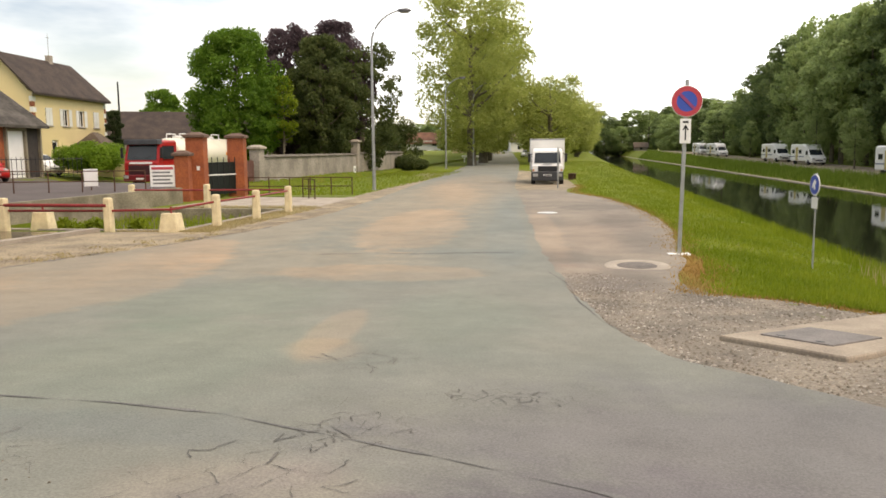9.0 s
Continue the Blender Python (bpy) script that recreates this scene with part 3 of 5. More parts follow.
# concrete chamber top with an iron plate
slab = thing("chamber_slab", pose(1.42, 7.76, 0.435, -2.9, -3.2, -48), "grey-brown concrete chamber top set in the gravel", "concrete slab")
part("slab", Shape().box((0, 0, -0.5), (1.30, 3.4, 0.045), 0.015), SLABCONC, slab)
part("iron_plate", Shape().box((0.20, 0.36, 0.03), (0.95, 1.20, 0.058), 0.01), mat("rusty_plate", (0.19, 0.165, 0.15), 0.65, 0.4, 0.3, 4, 50, 0.3), slab, "dark iron access plate")
for k in (0, 1):
    part("lifting_slot", Shape().box((0.34 + 0.4 * k, 0.42, 0.05), (0.42 + 0.4 * k, 0.46, 0.062)), BLACK, slab)


# ---- signs ----
def road_sign():
    t = thing("no_parking_sign", pose(2.28, 17.2, 0.0, 0, 0, 6), "round blue and red no-parking sign on a grey post", "road sign")
    part("post", Shape().box((-0.04, -0.02, 0.02), (0.04, 0.02, 3.74), 0.008), STEEL, t, "galvanised steel post", at=pose(0, 0, 0, 0, 1.0, 0))
    part("footing", Shape().box((-0.24, -0.14, -0.05), (0.24, 0.14, 0.035), 0.02), WHITEPL, t, "pale concrete footing")
    disc = part("disc", Shape().lathe([(0.325, -0.012), (0.33, 0), (0.325, 0.012)], 40, "y", (0.055, -0.045, 3.28)), WHITE, t, "white-rimmed round sign plate", smooth=True)
    part("red_ring", Shape().lathe([(0.315, 0), (0.315, -0.006), (0.215, -0.006), (0.215, 0)], 40, "y", (0.055, -0.058, 3.28)), SIGNRED, disc)
    part("blue_field", Shape().lathe([(0.232, 0), (0.232, -0.004), (0.0, -0.004)], 40, "y", (0.055, -0.058, 3.28)), BLUE, disc)
    part("red_bar", Shape().box((-0.225, -0.004, -0.032), (0.225, 0.004, 0.032)), mat("faded_bar", (0.30, 0.055, 0.17), 0.5, 0, 0.1, 5, 60, 0.0), disc, at=pose(0.055, -0.068, 3.28, 0, 45, 0))
    plate = part("supplementary_plate", Shape().box((-0.115, -0.008, -0.26), (0.115, 0.008, 0.26), 0.006), WHITE, t, "white plate with a black arrow", at=pose(0.045, -0.035, 2.66))
    part("arrow_shaft", Shape().box((-0.013, -0.016, -0.19), (0.013, -0.008, 0.08)), BLACK, plate)
    part("arrow_head", Shape().prism([(-0.065, 0.02), (-0.04, 0.02), (0, 0.075), (0.04, 0.02), (0.065, 0.02), (0.01, 0.125), (-0.01, 0.125)], -0.016, -0.008, "y"), BLACK, plate)
    part("text_bar", Shape().box((-0.06, -0.014, 0.17), (0.06, -0.008, 0.21)), BLACK, plate)
    for z in (3.16, 3.40):
        part("clamp", Shape().box((-0.06, -0.04, z - 0.02), (0.11, 0.035, z + 0.02), 0.005), STEEL, t)


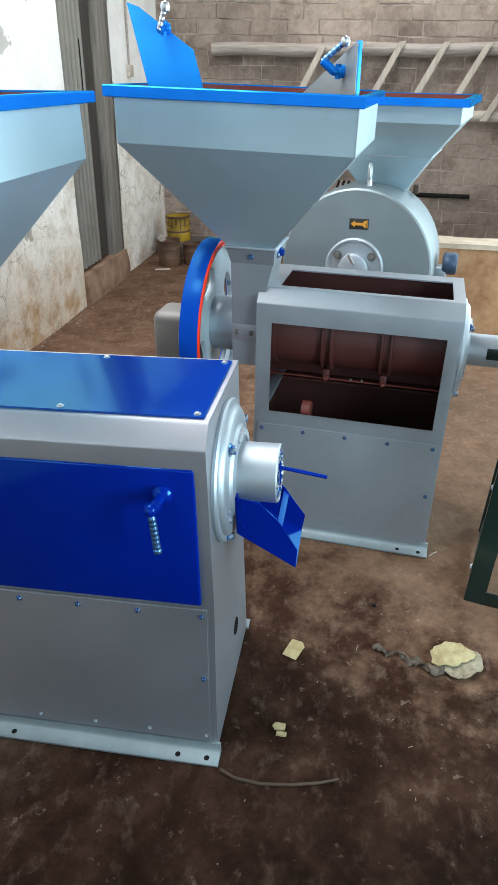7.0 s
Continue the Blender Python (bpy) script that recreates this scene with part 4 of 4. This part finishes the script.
···
What the task requires »
Restate the entire listing word for word, excluding pictures.

Exercise response »
9.0 s
Continue the Blender Python (bpy) script that recreates this scene with part 3 of 5. More parts follow.
# concrete chamber top with an iron plate
slab = thing("chamber_slab", pose(1.42, 7.76, 0.435, -2.9, -3.2, -48), "grey-brown concrete chamber top set in the gravel", "concrete slab")
part("slab", Shape().box((0, 0, -0.5), (1.30, 3.4, 0.045), 0.015), SLABCONC, slab)
part("iron_plate", Shape().box((0.20, 0.36, 0.03), (0.95, 1.20, 0.058), 0.01), mat("rusty_plate", (0.19, 0.165, 0.15), 0.65, 0.4, 0.3, 4, 50, 0.3), slab, "dark iron access plate")
for k in (0, 1):
    part("lifting_slot", Shape().box((0.34 + 0.4 * k, 0.42, 0.05), (0.42 + 0.4 * k, 0.46, 0.062)), BLACK, slab)


# ---- signs ----
def road_sign():
    t = thing("no_parking_sign", pose(2.28, 17.2, 0.0, 0, 0, 6), "round blue and red no-parking sign on a grey post", "road sign")
    part("post", Shape().box((-0.04, -0.02, 0.02), (0.04, 0.02, 3.74), 0.008), STEEL, t, "galvanised steel post", at=pose(0, 0, 0, 0, 1.0, 0))
    part("footing", Shape().box((-0.24, -0.14, -0.05), (0.24, 0.14, 0.035), 0.02), WHITEPL, t, "pale concrete footing")
    disc = part("disc", Shape().lathe([(0.325, -0.012), (0.33, 0), (0.325, 0.012)], 40, "y", (0.055, -0.045, 3.28)), WHITE, t, "white-rimmed round sign plate", smooth=True)
    part("red_ring", Shape().lathe([(0.315, 0), (0.315, -0.006), (0.215, -0.006), (0.215, 0)], 40, "y", (0.055, -0.058, 3.28)), SIGNRED, disc)
    part("blue_field", Shape().lathe([(0.232, 0), (0.232, -0.004), (0.0, -0.004)], 40, "y", (0.055, -0.058, 3.28)), BLUE, disc)
    part("red_bar", Shape().box((-0.225, -0.004, -0.032), (0.225, 0.004, 0.032)), mat("faded_bar", (0.30, 0.055, 0.17), 0.5, 0, 0.1, 5, 60, 0.0), disc, at=pose(0.055, -0.068, 3.28, 0, 45, 0))
    plate = part("supplementary_plate", Shape().box((-0.115, -0.008, -0.26), (0.115, 0.008, 0.26), 0.006), WHITE, t, "white plate with a black arrow", at=pose(0.045, -0.035, 2.66))
    part("arrow_shaft", Shape().box((-0.013, -0.016, -0.19), (0.013, -0.008, 0.08)), BLACK, plate)
    part("arrow_head", Shape().prism([(-0.065, 0.02), (-0.04, 0.02), (0, 0.075), (0.04, 0.02), (0.065, 0.02), (0.01, 0.125), (-0.01, 0.125)], -0.016, -0.008, "y"), BLACK, plate)
    part("text_bar", Shape().box((-0.06, -0.014, 0.17), (0.06, -0.008, 0.21)), BLACK, plate)
    for z in (3.16, 3.40):
        part("clamp", Shape().box((-0.06, -0.04, z - 0.02), (0.11, 0.035, z + 0.02), 0.005), STEEL, t)


7.0 s
Continue the Blender Python (bpy) script that recreates this scene with part 4 of 4. This part finishes the script.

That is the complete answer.